Di Gemekan, juga ditemukan candi dan prasasti. Dari kenyataan ini, menurut Zakaria, bisa disodorkan narasi untuk penelitian dan diskusi lebih jauh bahwa peradaban Majapahit dibangun amat dekat bahkan mungkin di atas lapis budaya atau peradaban sebelumnya.
Mengapa Majapahit mendirikan peradaban atau salah satu lokasi pusat pemerintahan di dekat peninggalan Sindok yang notabene 3-4 abad lebih awal. (Zakaria Kasimin)
Zakaria melanjutkan, sejumlah situs di Trowulan, misalnya Sumur Upas, memperlihatkan bukti bahwa struktur bangunan dari bata merah didirikan di atas struktur atau lapisan yang lebih tua.
Jika demikian, akan muncul pertanyaan, misalnya, mengapa Majapahit mendirikan peradaban atau salah satu lokasi pusat pemerintahan di dekat peninggalan Sindok yang notabene 3-4 abad lebih awal.
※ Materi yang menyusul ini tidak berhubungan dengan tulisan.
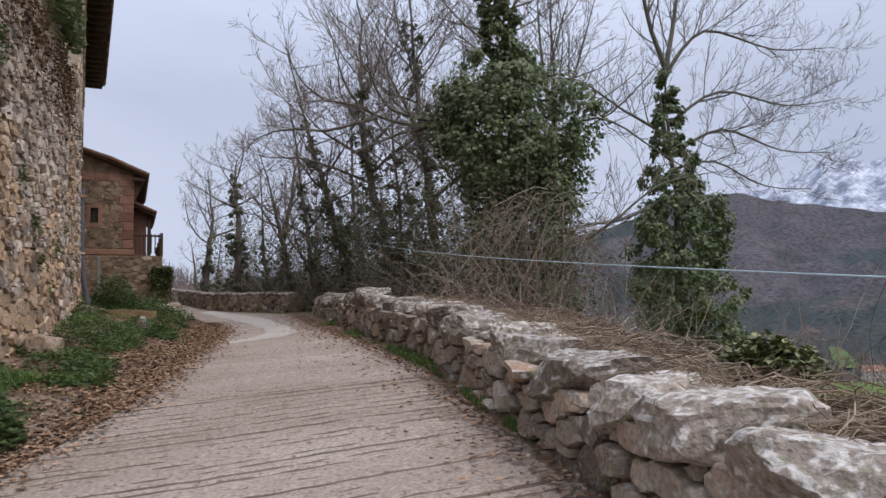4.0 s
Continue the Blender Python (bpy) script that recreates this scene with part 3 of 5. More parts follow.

Proses menemukan jawabannya diharapkan mendorong gairah kembali dalam penelitian kearkeologian untuk memperkaya khazanah sejarah Nusantara.
Sementara itu, Sekretaris Desa Gemekan Hendra Agung Setiawan mengatakan, gundukan tanah milik Mukid di persawahan Dusun Kedawung yang menjadi lokasi situs kuno memberi arti penting bagi masyarakat. Secara sederhana, warga Gemekan berbangga karena menjadi salah satu lokasi tinggalan Sindok yang masyhur dan jauh lebih tua dari peradaban Majapahit.
”Gemekan punya arti luar biasa dalam perjalanan sejarah kuno,” kata Hendra. Sayangnya, keberadaan Situs Gemekan yang telah diketahui sejak 1980 itu tidak lepas dari jejak penjarahan.
Situasi ini bisa dipahami karena di era itu dan amat mungkin jauh sebelumnya, penjarahan terhadap sisa-sisa peradaban kuno di Mojokerto berlangsung dan tidak dapat diatasi.
Hendra mengatakan, kemungkinan masih ada kalangan warga yang menyimpan misalnya arca, patung, atau benda-benda kuno yang dahulu diambil dari Situs Gemekan. ”Kami akan dorong pengembaliannya ke BPCB Jatim. Kami berharap keberadaan Situs Gemekan dapat memberi manfaat nyata bagi masyarakat,” katanya.
Arkeolog BPCB Jatim Muhammad Ichwan, Koordinator Tim Ekskavasi Situs Gemekan, mengatakan, tim menemukan dua bekas terowongan yang mengarah pada sumuran atau bagian tengah situs. Terowongan itu bukan struktur lama, melainkan baru sehingga memunculkan dugaan sebagai jalur penjarahan pemburu harta karun di situs-situs kuno.
Andi Muhammad Said, pamong budaya sekaligus mantan Kepala BPCB Jatim, mengatakan, Situs Gemekan diperkirakan hanya tersisa maksimal 40 persen. Di sumuran atau bagian tengah candi biasanya ada peripih di mana tim ekskavasi sampai saat ini hanya menemukan bagian tutup dari batu andesit. Wadah dan isi peripih yang biasanya berisi benda berharga belum ditemukan.
Secara umum, lanjut Andi, hampir seluruh situs purbakala di Kabupaten Mojokerto pernah dijarah sehingga ditemukan dalam kondisi tidak lengkap, rusak, dan runtuh. Selain itu, situs-situs yang tahun-tahun ini ditemukan atau disentuh oleh kegiatan penyelamatan dan penelitian, kebanyakan masih berada dalam lahan milik atau dikuasasi orang lain sehingga menambah kendala dalam proses pelestarian di masa depan.